Rows from a dataset of clips and code:

Begin

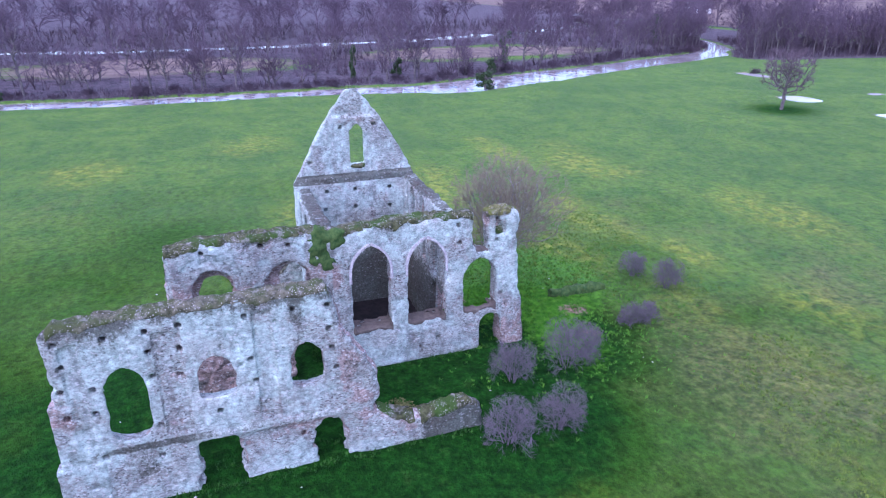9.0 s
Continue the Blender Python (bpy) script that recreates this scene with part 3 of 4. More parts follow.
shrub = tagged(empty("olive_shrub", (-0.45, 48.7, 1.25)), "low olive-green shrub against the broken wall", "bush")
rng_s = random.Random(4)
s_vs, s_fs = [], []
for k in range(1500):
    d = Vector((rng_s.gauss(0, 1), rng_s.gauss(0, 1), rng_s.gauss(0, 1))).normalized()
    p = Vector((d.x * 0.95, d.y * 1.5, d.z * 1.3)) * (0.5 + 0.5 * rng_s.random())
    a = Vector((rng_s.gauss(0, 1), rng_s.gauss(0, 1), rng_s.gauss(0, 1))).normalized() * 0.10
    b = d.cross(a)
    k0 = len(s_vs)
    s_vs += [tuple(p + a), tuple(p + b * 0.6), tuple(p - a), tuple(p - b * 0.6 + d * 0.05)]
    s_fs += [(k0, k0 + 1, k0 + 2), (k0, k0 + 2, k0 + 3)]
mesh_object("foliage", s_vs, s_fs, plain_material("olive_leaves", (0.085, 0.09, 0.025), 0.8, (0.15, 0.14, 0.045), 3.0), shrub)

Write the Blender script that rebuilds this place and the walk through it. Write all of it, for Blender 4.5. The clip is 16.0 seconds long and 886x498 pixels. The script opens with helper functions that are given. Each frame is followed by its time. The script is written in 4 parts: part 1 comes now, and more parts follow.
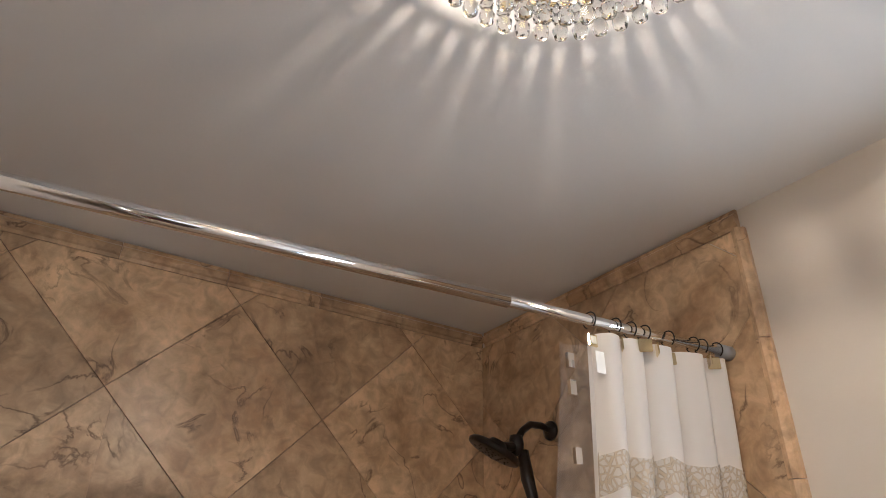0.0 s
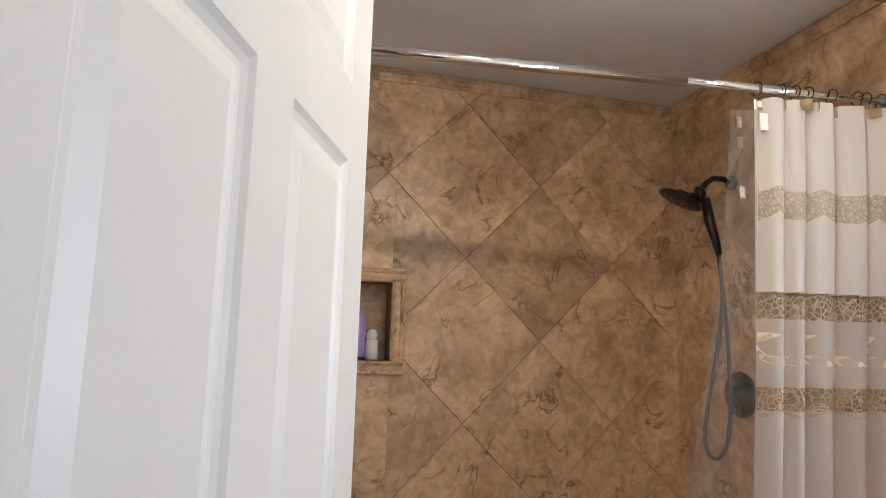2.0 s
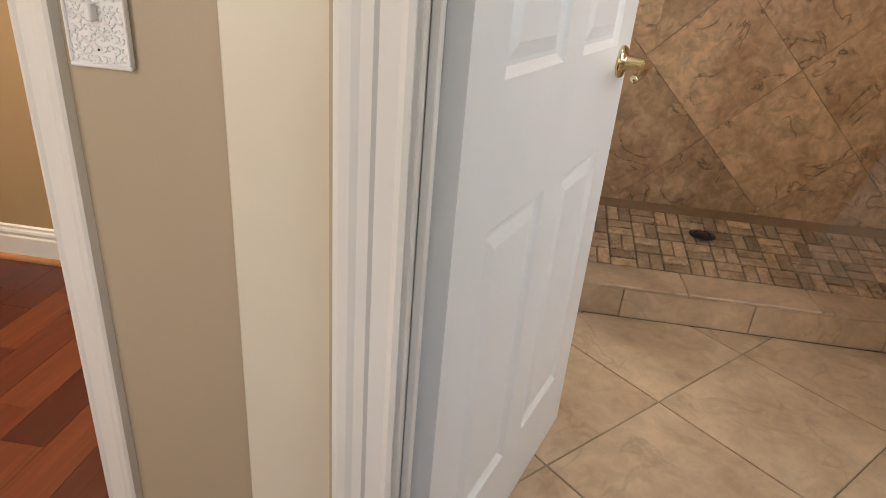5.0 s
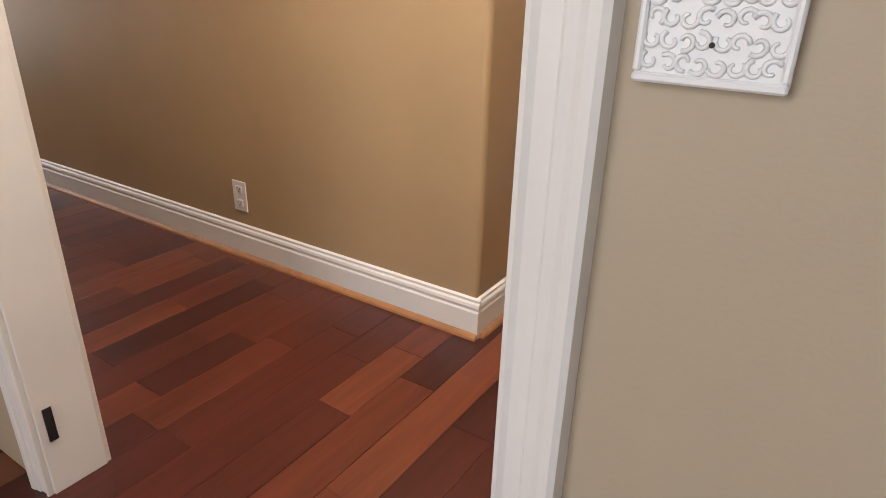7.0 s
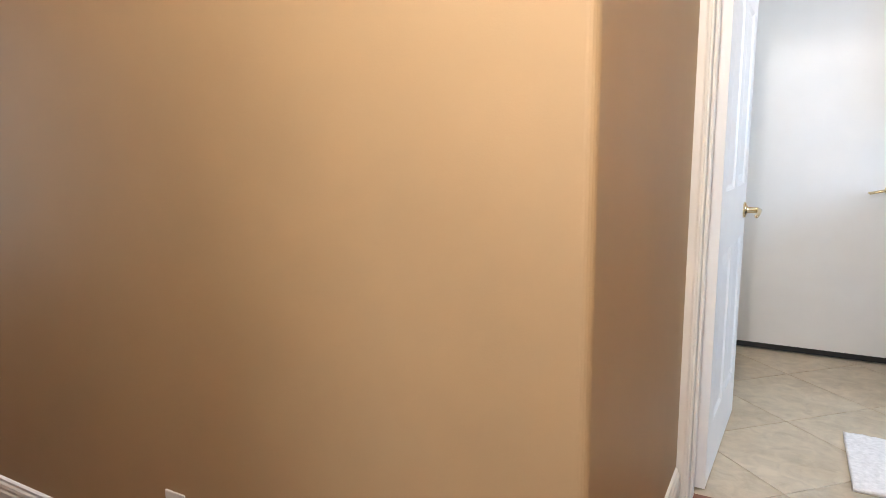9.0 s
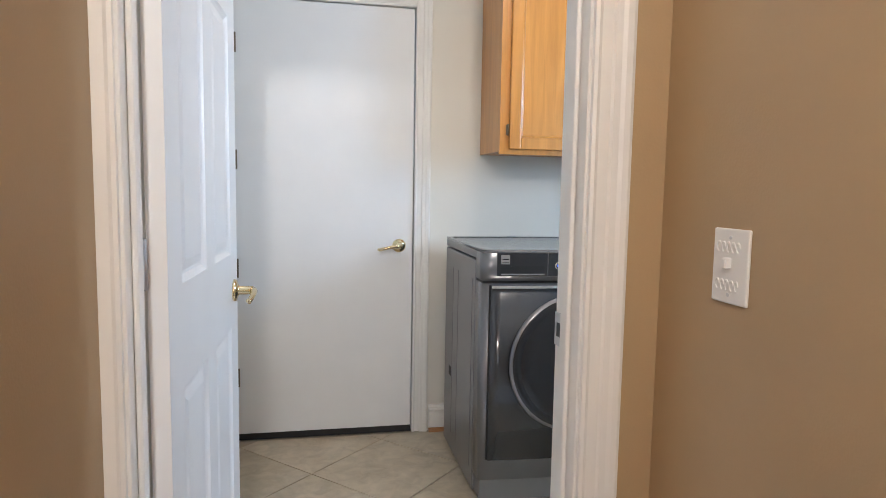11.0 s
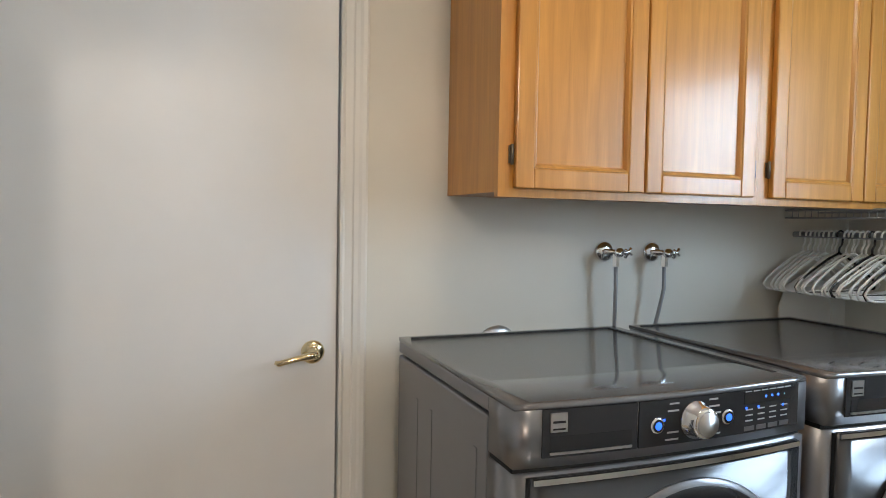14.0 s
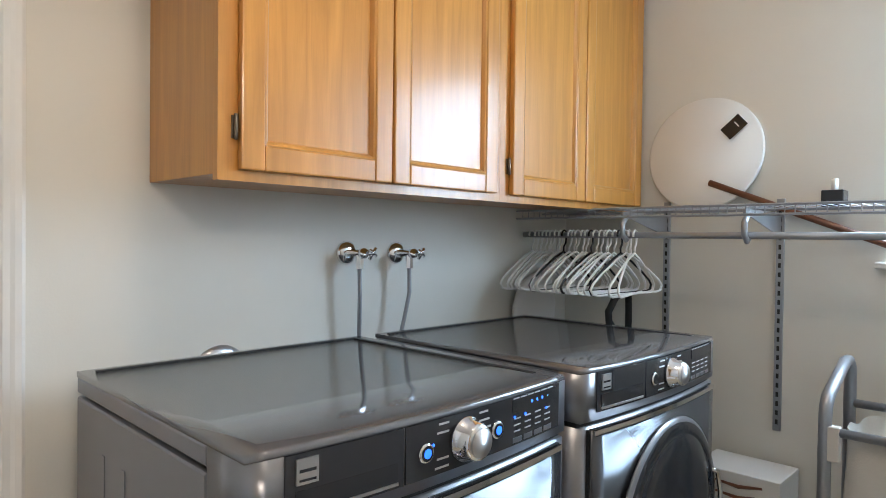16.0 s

End

Directions
Pictures excluded, repeat the records exactly from their opening line through the line containing "0.045), 3.0), shrub)".

Task solution
9.0 s
Continue the Blender Python (bpy) script that recreates this scene with part 3 of 4. More parts follow.
shrub = tagged(empty("olive_shrub", (-0.45, 48.7, 1.25)), "low olive-green shrub against the broken wall", "bush")
rng_s = random.Random(4)
s_vs, s_fs = [], []
for k in range(1500):
    d = Vector((rng_s.gauss(0, 1), rng_s.gauss(0, 1), rng_s.gauss(0, 1))).normalized()
    p = Vector((d.x * 0.95, d.y * 1.5, d.z * 1.3)) * (0.5 + 0.5 * rng_s.random())
    a = Vector((rng_s.gauss(0, 1), rng_s.gauss(0, 1), rng_s.gauss(0, 1))).normalized() * 0.10
    b = d.cross(a)
    k0 = len(s_vs)
    s_vs += [tuple(p + a), tuple(p + b * 0.6), tuple(p - a), tuple(p - b * 0.6 + d * 0.05)]
    s_fs += [(k0, k0 + 1, k0 + 2), (k0, k0 + 2, k0 + 3)]
mesh_object("foliage", s_vs, s_fs, plain_material("olive_leaves", (0.085, 0.09, 0.025), 0.8, (0.15, 0.14, 0.045), 3.0), shrub)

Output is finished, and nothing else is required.